Dans sa chronique consacrée à l’économie et à la consommation ce matin, Bruno Wattenbergh a fait une analogie entre la stratégie de la guerre et la gestion des ressources humaines.
Peut-on comparer la stratégie d’une armée avec celle d’une entreprise ? La question est plutôt délicate. On parle de polémologie, qui vient du grec ancien polemos, "guerre", et logos, "étude". Il s'agit plutôt de la science de la guerre et de la paix. Nombre d’écoles de commerce au cours du 20e siècle ont utilisé des manuels de stratégie militaire pour enseigner la stratégie d’entreprise.
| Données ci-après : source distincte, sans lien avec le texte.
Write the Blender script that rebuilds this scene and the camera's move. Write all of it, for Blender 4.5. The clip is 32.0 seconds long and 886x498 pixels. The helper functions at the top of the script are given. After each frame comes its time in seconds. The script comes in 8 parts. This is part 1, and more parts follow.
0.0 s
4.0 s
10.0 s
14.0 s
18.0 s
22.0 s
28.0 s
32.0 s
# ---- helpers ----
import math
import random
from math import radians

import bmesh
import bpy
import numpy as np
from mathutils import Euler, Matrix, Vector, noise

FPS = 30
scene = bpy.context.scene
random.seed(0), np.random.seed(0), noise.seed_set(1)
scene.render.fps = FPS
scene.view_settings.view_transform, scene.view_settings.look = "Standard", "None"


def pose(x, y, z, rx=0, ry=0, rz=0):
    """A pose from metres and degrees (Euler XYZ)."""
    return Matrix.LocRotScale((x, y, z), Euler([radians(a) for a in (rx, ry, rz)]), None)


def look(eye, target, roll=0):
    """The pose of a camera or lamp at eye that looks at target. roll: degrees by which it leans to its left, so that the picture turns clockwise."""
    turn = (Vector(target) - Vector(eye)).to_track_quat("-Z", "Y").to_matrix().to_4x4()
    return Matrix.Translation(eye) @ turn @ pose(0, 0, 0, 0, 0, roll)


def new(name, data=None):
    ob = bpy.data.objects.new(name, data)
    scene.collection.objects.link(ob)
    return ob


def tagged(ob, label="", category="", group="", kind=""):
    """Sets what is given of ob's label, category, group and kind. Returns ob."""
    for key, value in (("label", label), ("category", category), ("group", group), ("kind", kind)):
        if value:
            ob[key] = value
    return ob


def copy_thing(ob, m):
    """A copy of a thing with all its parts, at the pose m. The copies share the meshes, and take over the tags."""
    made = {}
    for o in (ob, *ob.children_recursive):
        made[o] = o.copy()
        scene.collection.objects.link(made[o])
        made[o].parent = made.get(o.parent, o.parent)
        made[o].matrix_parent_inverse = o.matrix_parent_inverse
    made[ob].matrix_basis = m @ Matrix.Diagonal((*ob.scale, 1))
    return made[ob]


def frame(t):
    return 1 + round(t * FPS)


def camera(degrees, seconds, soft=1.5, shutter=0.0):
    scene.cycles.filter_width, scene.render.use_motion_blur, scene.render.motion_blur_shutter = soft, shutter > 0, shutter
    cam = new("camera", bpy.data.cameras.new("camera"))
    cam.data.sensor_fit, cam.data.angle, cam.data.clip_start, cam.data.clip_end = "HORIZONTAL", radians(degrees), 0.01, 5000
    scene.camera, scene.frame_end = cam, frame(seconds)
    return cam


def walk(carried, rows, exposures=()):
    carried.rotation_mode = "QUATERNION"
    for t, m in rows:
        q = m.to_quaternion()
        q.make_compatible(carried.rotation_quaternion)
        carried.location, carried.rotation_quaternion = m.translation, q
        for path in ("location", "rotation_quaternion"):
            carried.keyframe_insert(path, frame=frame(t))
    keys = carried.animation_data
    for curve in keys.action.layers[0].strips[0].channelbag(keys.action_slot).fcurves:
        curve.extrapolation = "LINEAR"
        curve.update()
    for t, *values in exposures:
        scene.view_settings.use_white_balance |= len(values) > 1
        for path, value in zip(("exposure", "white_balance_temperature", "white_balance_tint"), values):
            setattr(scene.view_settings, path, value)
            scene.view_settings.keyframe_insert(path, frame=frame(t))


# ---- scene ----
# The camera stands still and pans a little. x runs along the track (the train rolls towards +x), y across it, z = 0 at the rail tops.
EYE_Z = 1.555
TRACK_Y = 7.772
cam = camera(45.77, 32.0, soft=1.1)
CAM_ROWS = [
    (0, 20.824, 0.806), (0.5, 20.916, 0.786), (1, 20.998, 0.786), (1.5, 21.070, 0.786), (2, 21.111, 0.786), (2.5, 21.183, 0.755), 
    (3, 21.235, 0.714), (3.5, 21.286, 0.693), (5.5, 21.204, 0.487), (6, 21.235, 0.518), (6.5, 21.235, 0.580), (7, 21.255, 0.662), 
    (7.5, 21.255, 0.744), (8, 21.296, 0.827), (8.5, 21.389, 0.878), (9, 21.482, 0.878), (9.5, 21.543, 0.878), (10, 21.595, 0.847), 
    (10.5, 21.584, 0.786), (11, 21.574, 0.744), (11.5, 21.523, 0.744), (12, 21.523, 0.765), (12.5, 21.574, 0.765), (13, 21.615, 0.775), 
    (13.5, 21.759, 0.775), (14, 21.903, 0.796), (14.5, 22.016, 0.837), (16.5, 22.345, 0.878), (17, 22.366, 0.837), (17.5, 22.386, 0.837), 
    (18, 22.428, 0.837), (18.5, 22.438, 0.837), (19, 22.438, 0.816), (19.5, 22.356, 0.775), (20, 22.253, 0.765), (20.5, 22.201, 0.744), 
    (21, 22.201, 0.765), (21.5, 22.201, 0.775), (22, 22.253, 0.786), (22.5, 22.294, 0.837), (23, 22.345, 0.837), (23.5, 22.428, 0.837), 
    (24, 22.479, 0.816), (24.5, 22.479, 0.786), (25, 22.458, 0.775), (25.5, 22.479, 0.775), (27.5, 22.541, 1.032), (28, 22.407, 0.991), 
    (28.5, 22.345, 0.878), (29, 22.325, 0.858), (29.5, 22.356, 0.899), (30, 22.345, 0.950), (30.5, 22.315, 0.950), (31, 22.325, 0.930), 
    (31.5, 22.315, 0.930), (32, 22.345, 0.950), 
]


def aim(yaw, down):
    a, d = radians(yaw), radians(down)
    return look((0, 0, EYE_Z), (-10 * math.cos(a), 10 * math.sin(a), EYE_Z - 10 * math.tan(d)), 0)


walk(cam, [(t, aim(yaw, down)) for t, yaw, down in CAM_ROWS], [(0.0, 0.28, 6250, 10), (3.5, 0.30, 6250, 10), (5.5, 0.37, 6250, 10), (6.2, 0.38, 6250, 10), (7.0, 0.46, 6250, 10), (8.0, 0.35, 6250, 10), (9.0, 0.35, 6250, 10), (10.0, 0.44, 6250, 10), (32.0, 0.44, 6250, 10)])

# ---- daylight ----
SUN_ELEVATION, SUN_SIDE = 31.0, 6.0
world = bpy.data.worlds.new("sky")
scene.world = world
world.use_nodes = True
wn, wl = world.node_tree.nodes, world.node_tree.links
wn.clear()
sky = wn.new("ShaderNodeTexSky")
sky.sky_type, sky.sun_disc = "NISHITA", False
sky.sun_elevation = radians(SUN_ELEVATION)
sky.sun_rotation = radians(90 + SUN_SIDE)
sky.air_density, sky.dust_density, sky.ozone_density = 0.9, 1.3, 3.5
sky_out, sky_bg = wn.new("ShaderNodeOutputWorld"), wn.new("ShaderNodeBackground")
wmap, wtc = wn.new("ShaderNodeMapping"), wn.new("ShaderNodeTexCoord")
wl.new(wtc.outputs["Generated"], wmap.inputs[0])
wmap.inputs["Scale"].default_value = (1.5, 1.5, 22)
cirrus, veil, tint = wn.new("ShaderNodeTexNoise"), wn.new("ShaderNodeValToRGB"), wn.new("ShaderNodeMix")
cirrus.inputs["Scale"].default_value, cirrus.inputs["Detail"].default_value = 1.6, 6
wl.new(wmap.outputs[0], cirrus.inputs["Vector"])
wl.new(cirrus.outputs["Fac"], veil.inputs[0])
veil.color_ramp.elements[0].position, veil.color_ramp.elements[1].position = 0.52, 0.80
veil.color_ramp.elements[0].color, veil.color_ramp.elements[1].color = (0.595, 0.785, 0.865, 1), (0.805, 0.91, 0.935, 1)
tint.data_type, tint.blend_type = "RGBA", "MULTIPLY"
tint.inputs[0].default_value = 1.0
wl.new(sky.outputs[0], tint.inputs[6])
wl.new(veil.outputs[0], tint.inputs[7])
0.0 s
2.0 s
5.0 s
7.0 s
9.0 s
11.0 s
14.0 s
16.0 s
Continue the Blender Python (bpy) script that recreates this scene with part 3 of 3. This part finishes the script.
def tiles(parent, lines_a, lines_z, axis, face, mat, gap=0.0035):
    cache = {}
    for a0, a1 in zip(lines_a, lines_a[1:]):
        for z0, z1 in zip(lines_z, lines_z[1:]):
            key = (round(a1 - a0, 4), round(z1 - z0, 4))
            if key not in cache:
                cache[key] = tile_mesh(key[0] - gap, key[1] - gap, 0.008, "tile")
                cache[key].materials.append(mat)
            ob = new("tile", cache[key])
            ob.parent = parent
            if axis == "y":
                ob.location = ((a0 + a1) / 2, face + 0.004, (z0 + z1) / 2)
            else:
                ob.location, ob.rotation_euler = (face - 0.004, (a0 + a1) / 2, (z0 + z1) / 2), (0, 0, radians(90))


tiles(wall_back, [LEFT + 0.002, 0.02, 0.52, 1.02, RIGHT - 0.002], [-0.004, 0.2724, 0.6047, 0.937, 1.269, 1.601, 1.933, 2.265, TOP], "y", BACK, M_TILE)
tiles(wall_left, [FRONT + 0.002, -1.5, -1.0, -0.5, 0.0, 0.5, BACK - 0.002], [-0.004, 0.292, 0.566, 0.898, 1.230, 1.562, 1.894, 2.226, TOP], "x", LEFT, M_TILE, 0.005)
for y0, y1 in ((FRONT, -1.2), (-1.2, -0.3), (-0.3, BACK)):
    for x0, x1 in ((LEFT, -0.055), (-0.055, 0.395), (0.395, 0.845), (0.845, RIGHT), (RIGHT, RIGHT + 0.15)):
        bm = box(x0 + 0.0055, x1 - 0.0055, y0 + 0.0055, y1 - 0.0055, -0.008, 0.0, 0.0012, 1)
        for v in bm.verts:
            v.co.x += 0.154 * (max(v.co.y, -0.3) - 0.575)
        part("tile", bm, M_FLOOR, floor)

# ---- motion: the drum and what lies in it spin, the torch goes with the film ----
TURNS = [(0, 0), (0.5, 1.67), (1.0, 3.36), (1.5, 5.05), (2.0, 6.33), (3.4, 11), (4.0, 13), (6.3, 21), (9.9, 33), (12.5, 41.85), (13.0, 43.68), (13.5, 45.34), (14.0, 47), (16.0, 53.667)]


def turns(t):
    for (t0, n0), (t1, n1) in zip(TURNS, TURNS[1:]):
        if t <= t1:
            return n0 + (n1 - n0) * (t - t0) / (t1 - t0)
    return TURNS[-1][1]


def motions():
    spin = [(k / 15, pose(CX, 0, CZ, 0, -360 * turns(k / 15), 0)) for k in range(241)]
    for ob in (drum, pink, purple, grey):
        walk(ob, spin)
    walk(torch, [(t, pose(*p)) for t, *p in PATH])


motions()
Le premier livre de stratégie militaire qui ait été écrit est "L’Art de la Guerre", par Sun Tzu en 544 avant Jésus Christ. Nombre de managers l’ont lu et de nombreux auteurs l’ont adapté au monde de l’entreprise.
N’est-ce pas un peu brutal de comparer la confrontation entre des armées et celle entre des entreprises ?
À première vue oui. Mais Sun Tzu, il y a 25 siècles, expliquait déjà l'idée que l’objectif de la guerre est de contraindre l’ennemi à abandonner la lutte, y compris sans combat, grâce à la ruse, l'espionnage, une grande mobilité et l'adaptation à la stratégie de l'adversaire. Tous ces moyens doivent ainsi être employés afin de s'assurer une victoire au moindre coût (humain, matériel).
Pourquoi en parler aujourd’hui ?
Parce que l’armée ukrainienne a déclaré avoir tué ces derniers jours un général russe. En fait, à ce jour, les Ukrainiens auraient déjà tué 17 hauts commandants russes, en ce y compris une dizaine de généraux. Chiffres non confirmés par l’armée russe. Mais il est établi un nombre de très hauts gradés russes tués qui dépasse significativement ceux tués lors de la 2e Guerre Mondiale.
Pourquoi ces chiffres anormalement élevés pour des hauts gradés et quel rapport avec l’entreprise et le management ?
Le management, la gestion humaine à l’ancienne de l’armée russe. Il n’y a pas de confiance dans les troupes sur le terrain, la hiérarchie est donc verticale. Les soldats de grade moyen ne peuvent pas prendre d’initiative, ce qui force les hauts gradés à se reprocher de la ligne de front pour s’assurer que la stratégie décidée est bien appliquée. Il n’y a pas beaucoup de délégation de responsabilité.
Quand cela se passe bien, c’est parfait. Quand quelque chose ne se passe pas comme prévu, toute la machine se grippe. Et les généraux russes doivent prendre des décisions qui, souvent, seraient dévolues à des soldats américains ou européens peu gradés.
Et c’est presque exactement ce qui se passe dans le monde de l’entreprise. Dans les entreprises efficaces, la stratégie est expliquée à tout le monde. Ensuite, la tactique est décidée ensemble avec ce que l’on appelle le middle management, c'est-à-dire les cadres. Et on détermine aussi les délégations et le niveau de liberté de décider et d’agir seul, rapidement. Les équipes sur le terrain ont une autonomie, ce qui confère à l’entreprise agilité et rapidité.
L’armée russe à l’ancienne, comme les entreprises à l’ancienne, prennent des risques et finissent un jour ou l’autre par en payer le prix.